This Article is From Aug 30, 2013

Yasin Bhatkal, alleged founder of Indian Mujahideen, brought to Delhi

Yasin Bhatkal, alleged founder of Indian Mujahideen, brought to Delhi

A file picture of Yasin Bhatkal who was arrested on Wednesday night

New Delhi: Yasin Bhatkal, the alleged operations head of the Indian Mujahideen, has been brought to Delhi from Bihar. He is currently being produced before a court in the city, where the National Investigating Agency or NIA is likely to ask for his 14-day custody.

Bhatkal, who is among the 12 most-wanted terrorists in India, was arrested on Wednesday night in north Bihar, close to the Nepal border. A special plane carrying him and Asadullah Akhtar, an alleged bomb planter in the Indian Mujahideen who was arrested moments after Bhatkal, landed in Delhi at round 3 this afternoon.

Police from Andhra Pradesh, Delhi, Maharashtra and Karnataka have lined up to interrogate Bhatkal about terrors attacks in their states.
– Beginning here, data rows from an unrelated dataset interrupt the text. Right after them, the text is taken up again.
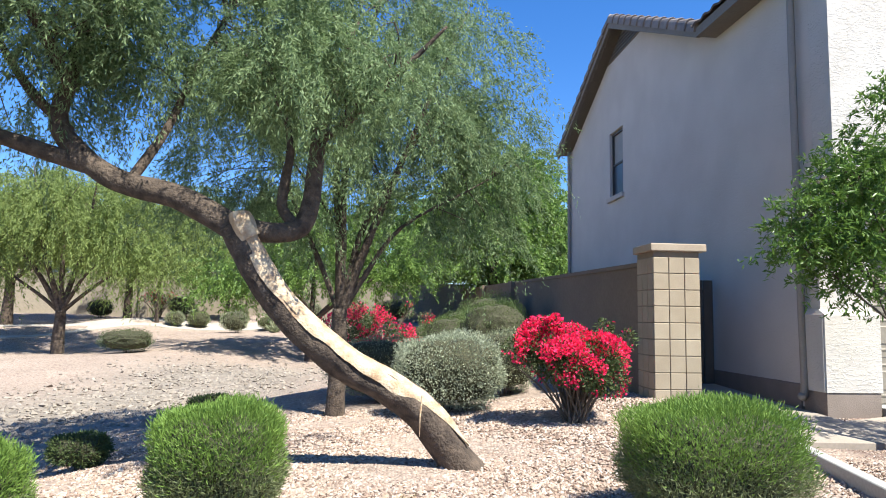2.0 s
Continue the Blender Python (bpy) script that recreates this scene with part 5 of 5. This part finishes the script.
roots += limb(tree, [(-0.2, 7.08, 2.10), (-0.73, 7.1, 2.40), (-1.27, 7.12, 2.54), (-1.63, 7.15, 2.76), (-1.88, 7.2, 3.08), (-1.82, 7.25, 3.54), (-1.68, 7.3, 4.28), (-1.5, 7.4, 5.0)], [0.125, 0.115, 0.105, 0.10, 0.085, 0.065, 0.045, 0.02])
roots += limb(tree, [(-1.50, 7.14, 2.66), (-2.05, 7.1, 2.82), (-2.6, 6.95, 3.0), (-3.2, 6.7, 3.35), (-4.0, 6.4, 3.75), (-4.8, 6.2, 3.9)], [0.085, 0.075, 0.06, 0.045, 0.03, 0.012])
roots += limb(tree, [(-0.22, 7.10, 2.16), (0.05, 7.14, 2.12), (0.30, 7.18, 2.17), (0.40, 7.2, 2.42), (0.42, 7.2, 2.70), (0.46, 7.2, 3.06), (0.59, 7.25, 3.58), (0.78, 7.4, 4.3)], [0.10, 0.095, 0.095, 0.085, 0.08, 0.07, 0.055, 0.02])
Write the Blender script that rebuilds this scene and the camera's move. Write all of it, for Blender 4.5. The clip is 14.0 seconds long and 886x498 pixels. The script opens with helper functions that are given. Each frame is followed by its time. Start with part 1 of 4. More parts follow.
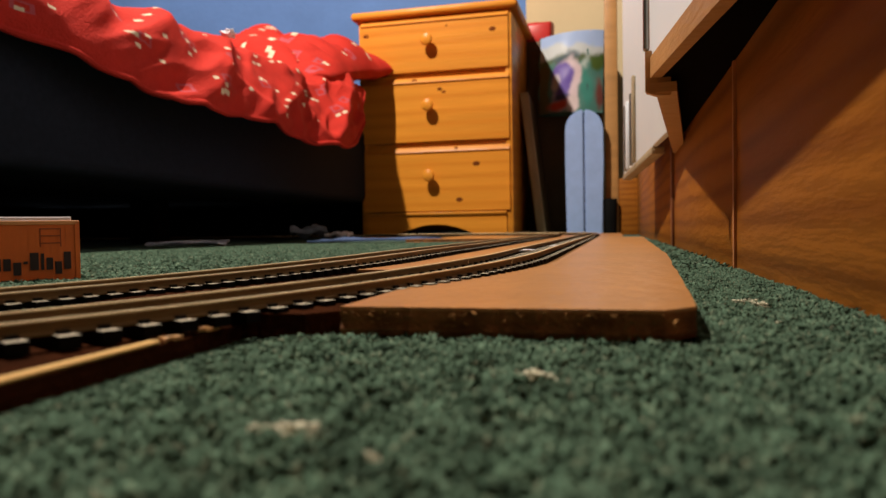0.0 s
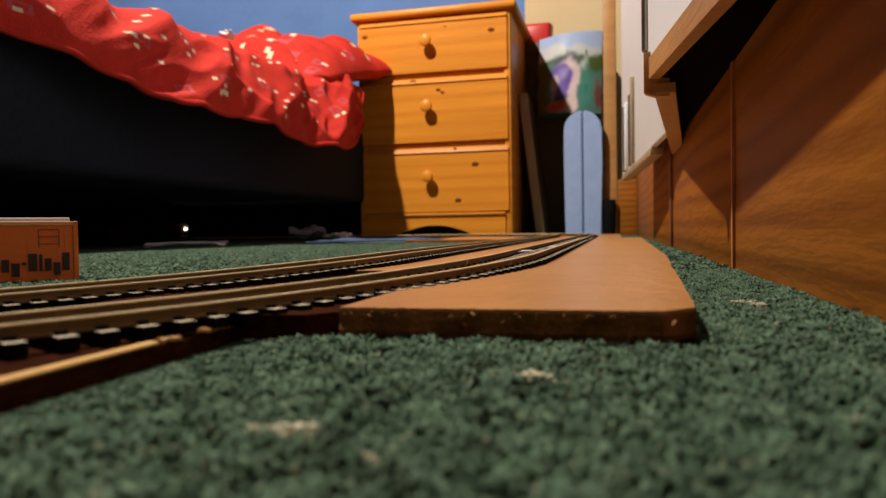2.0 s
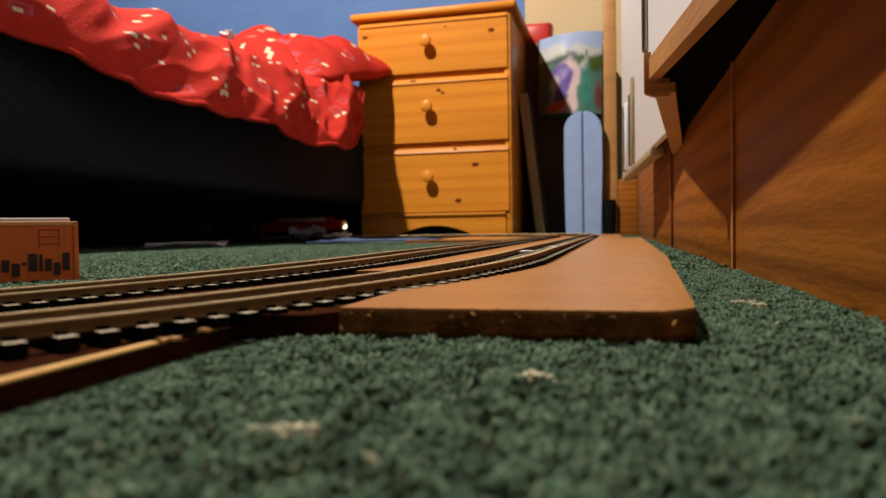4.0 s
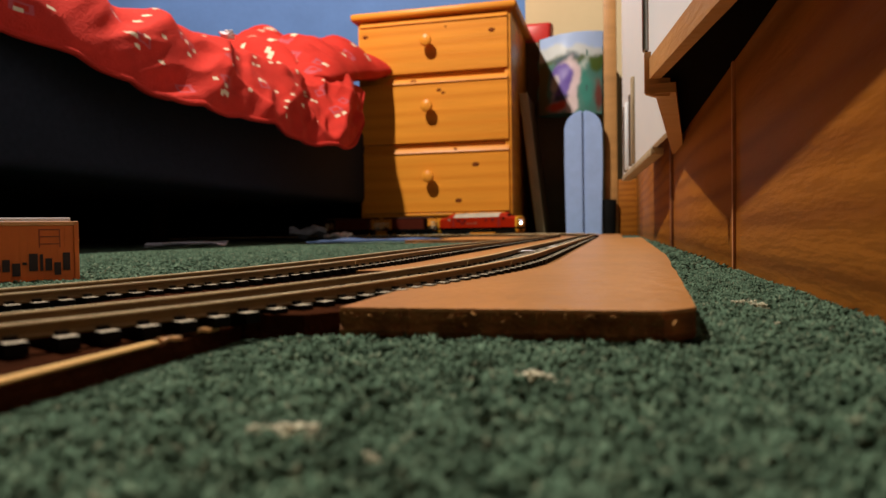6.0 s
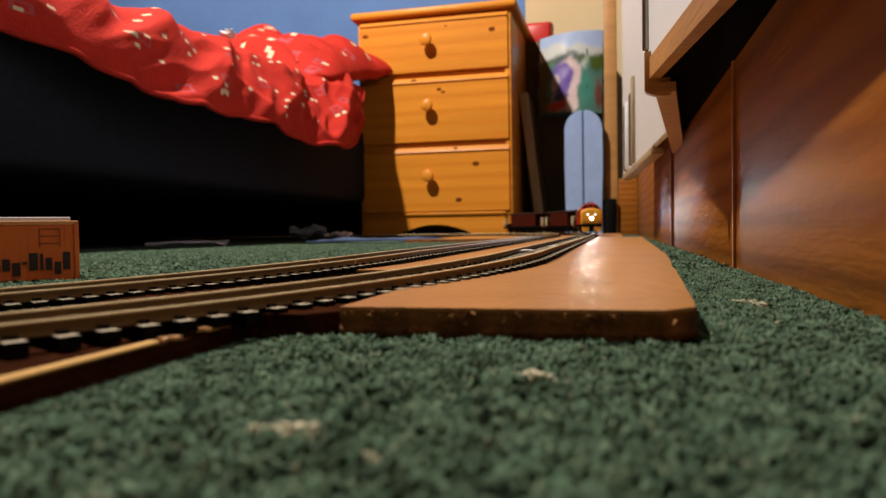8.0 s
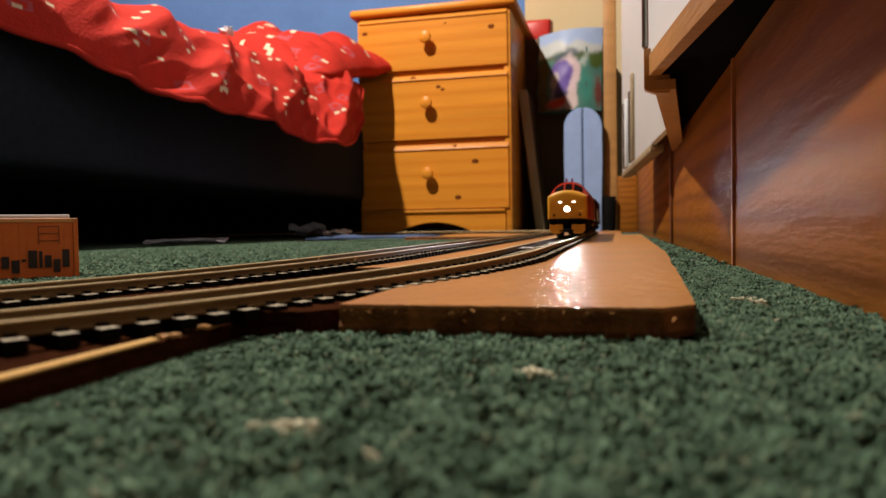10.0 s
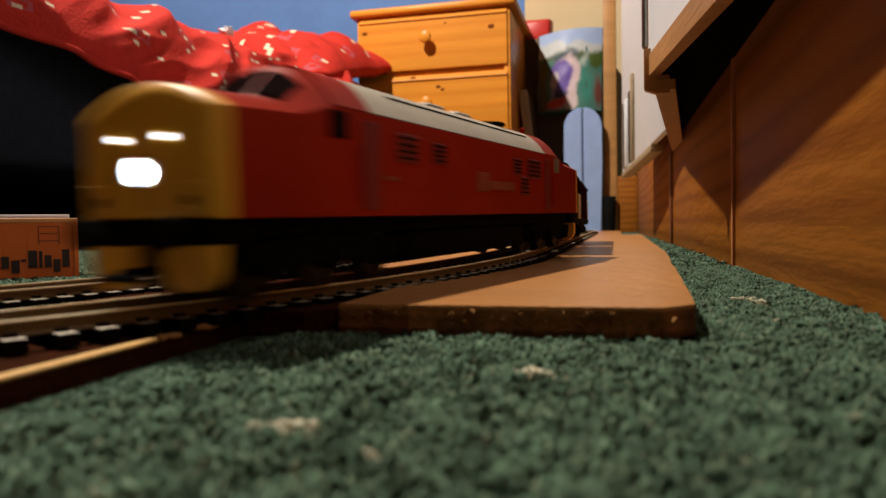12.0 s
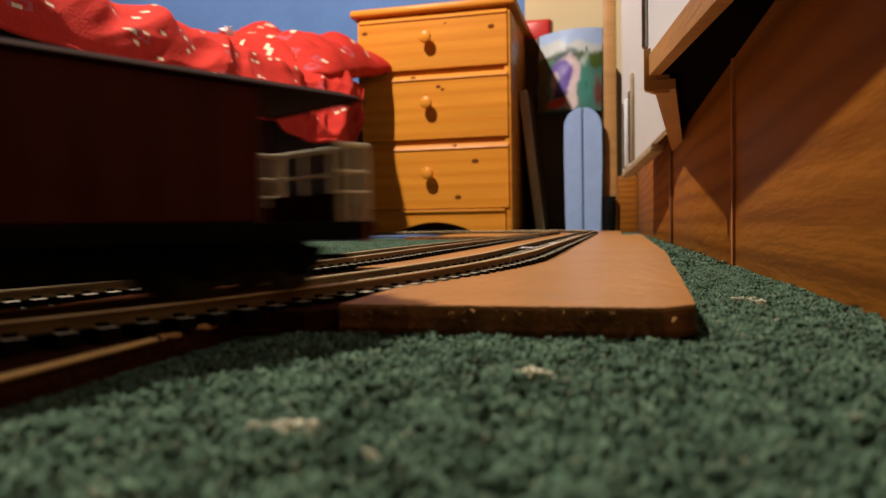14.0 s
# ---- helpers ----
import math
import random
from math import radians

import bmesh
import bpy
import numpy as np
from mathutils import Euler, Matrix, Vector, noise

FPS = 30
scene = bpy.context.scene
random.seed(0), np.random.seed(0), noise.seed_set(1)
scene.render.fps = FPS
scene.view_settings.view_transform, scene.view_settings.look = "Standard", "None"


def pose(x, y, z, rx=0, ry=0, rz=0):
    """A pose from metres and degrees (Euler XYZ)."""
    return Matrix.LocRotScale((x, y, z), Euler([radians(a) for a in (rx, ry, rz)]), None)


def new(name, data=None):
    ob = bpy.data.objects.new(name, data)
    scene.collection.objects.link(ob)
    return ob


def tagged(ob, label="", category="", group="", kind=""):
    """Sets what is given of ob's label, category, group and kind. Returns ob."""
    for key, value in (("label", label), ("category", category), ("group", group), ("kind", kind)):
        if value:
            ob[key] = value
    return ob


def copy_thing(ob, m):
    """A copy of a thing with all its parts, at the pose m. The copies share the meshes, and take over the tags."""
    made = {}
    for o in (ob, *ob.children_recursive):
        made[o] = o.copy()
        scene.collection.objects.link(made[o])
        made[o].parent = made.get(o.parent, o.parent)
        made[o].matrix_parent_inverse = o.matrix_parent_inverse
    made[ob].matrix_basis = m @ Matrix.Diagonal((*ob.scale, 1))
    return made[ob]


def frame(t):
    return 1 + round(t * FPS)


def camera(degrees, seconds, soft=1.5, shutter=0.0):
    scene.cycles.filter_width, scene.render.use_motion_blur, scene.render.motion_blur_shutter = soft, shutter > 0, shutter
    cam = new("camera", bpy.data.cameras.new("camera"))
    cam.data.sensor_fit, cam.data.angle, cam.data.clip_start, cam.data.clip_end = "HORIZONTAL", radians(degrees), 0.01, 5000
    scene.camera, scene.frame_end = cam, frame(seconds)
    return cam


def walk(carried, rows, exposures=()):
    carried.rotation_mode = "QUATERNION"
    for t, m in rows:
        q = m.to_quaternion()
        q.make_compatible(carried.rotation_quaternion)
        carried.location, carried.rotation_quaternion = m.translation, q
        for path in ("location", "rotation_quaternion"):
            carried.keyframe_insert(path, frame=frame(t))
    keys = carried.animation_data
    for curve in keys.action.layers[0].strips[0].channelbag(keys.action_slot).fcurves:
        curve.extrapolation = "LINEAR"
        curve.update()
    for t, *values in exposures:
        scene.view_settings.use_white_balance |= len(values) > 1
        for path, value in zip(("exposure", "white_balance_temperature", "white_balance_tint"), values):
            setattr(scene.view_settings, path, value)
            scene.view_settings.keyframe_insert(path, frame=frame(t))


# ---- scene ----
import itertools

# The room lies at 14 degrees to the camera: u runs to the right along the end wall, v away along the side wall.
TURN = radians(14.0)
CAM_Z = 0.0225


def room(u, v, z=0.0):
    """A place in the world from room coordinates."""
    return Vector((u * math.cos(TURN) + v * math.sin(TURN), -u * math.sin(TURN) + v * math.cos(TURN), z))


def room_pose(u, v, z=0.0, rz=0.0, rx=0.0, ry=0.0):
    p = room(u, v, z)
    return pose(p.x, p.y, p.z, rx, ry, rz - 14.0)


# ---- camera ----
cam = camera(65.03, 14.0, soft=1.4, shutter=0.6)
cam.data.dof.use_dof, cam.data.dof.focus_distance, cam.data.dof.aperture_fstop = True, 0.30, 22.0


def view(dx, dy):
    """The camera's pose, nudged by dx, dy hundredths of a degree to the right and up."""
    return pose(0, 0, CAM_Z, 90 - 1.537 + dy * 0.01, 0, -dx * 0.01) @ pose(0, 0, 0, 0, 0, -0.92)


walk(cam, [(0.0, view(-6, -7)), (0.5, view(-3, -7)), (1.0, view(-4, -21)), (1.5, view(0, -19)), (2.0, view(4, 0)),
           (2.5, view(4, 2)), (3.0, view(4, 2)), (5.5, view(0, 0)), (6.5, view(0, 0)), (7.0, view(-1, 7)), (7.5, view(-1, -7)),
           (8.0, view(-1, -5)), (10.5, view(4, -28)), (11.5, view(4, -28)), (12.5, view(4, -24)), (14.0, view(4, -26))])

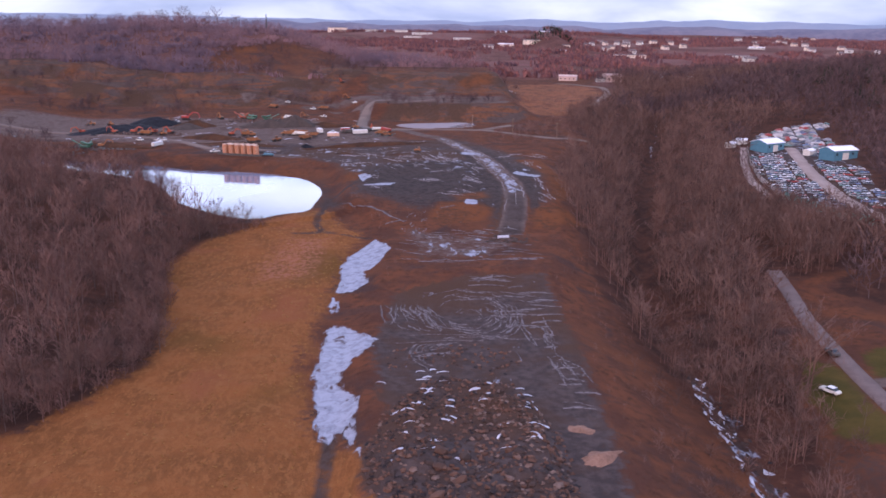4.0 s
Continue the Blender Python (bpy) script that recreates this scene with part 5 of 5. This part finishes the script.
# stretches of parallel ruts: centre, spread along x and y, heading, length, how many, width
for cx, cy, sx, sy, ang, ln, many, wd in ((5, 467, 7, 10, -68, 15, 15, 0.55), (8, 469, 5, 7, 62, 10, 8, 0.8), (-1, 414, 4, 3, -47, 8, 9, 0.5), (15.5, 422, 3, 6, -70, 8, 9, 0.5), (18, 414, 3, 5, -62, 8, 9, 0.5),
                                          (8, 399, 6, 8, -50, 6, 7, 0.35), (4, 389, 5, 4, -30, 6, 5, 0.4), (4, 436, 4, 3, 26, 6, 4, 0.8), (-23, 400, 4, 3, -35, 6, 5, 1.0),
                                          (-24, 424, 4, 5, -21, 4, 5, 1.2), (-34, 455, 5, 6, -27, 8, 7, 0.9), (-34, 436, 4, 4, 29, 5, 5, 0.9), (-33, 478, 9, 5, -35, 11, 8, 0.9), (-15, 470, 10, 10, -30, 8, 10, 0.7),
                                          (43, 405, 3, 12, -86, 9, 12, 0.6), (41, 381, 3, 6, -78, 8, 8, 0.5), (46, 456, 3, 9, -80, 9, 9, 0.6), (50, 480, 5, 5, -36, 8, 6, 0.8), (39, 482, 5, 5, 22, 9, 6, 0.7),
                                          (20, 448, 4, 14, -72, 9, 10, 0.45), (-8, 448, 8, 8, -55, 6, 7, 0.6), (-20, 500, 20, 9, 20, 7, 12, 0.6)):
    for i in range(many):
        pad_snow.append((stroke(cx + q.uniform(-sx, sx), cy + q.uniform(-sy, sy), ang + q.uniform(-9, 9), ln * q.uniform(0.5, 1.1), q.uniform(-0.4, 0.4)), wd * q.uniform(0.5, 1.5)))
pad_snow.append((np.stack([np.linspace(-46, 0, 40), np.linspace(511, 532, 40)], -1), 2.0))
streaks("snow_streaks", pad_snow, "snow lying in ruts across the shale pad")

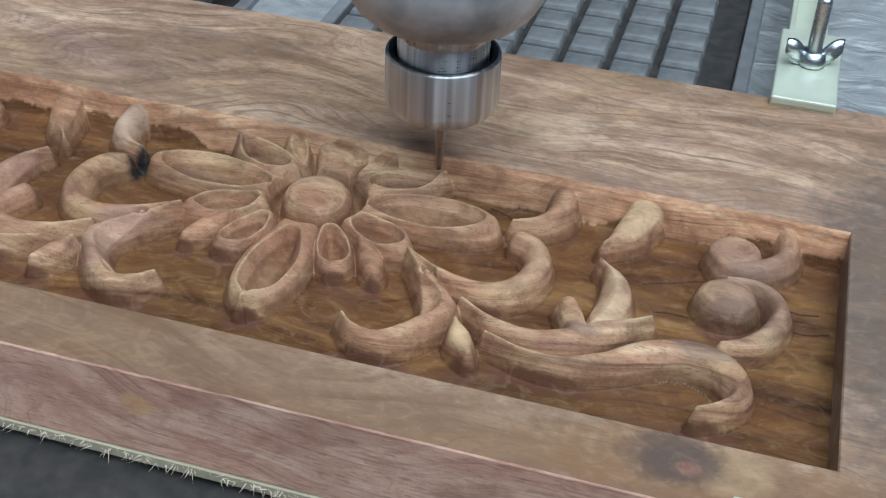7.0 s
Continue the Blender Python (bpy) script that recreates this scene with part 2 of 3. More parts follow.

As alleged chief of operations and co-founder of the Indian Mujahideen, Bhatkal is accused of planning and executing some of the deadliest terror attacks in India in recent years, the most recent being February's twin blasts in a crowded market in Hyderabad in which 16 people were killed and 80 injured.

Teams from Bangalore and Mumbai are already on their way to Delhi to seek custody. Cops hope that the man, who allegedly played bomb-maker, recruiter and planner for the Indian Mujahideen, will provide vital clues about terror networks in India and their funding, about his outfit's links with the Lashkar e Taiba and how young men are recruited for terror.

Bhatkal, 30, was produced in court in Motihari in north Bihar on Thursday evening, his face covered with a black cloth and escorted by nearly 50 policemen and members of the National Investigating Agency or NIA in a bulletproof car.

He first said he had wrongly been identified, then accepted that he is Yasin Bhatkal. During questioning by the NIA, he reportedly appeared largely unfazed about the attacks he is accused of, and allegedly said, "Such things (bomb blasts) happen all the time...there's nothing new about this."

Yasin belongs to Karnataka; a statement issued by his family on Thursday said it is relieved that he has been arrested because "now the truth can come out" and said "he should be punished if he is guilty of any offence after the due process of law is followed." His father told NDTV he still hoped the man arrested in north Bihar is not his son Ahmad Sidibappa, who went missing from Dubai seven years ago. (Read)

In 2010, intelligence officials said that he was captured on security cameras wearing a golf cap and leaving behind a bag with a bomb that exploded minutes later at the German bakery in Pune, killing 17 people.

The Indian Mujahideen was banned after that attack.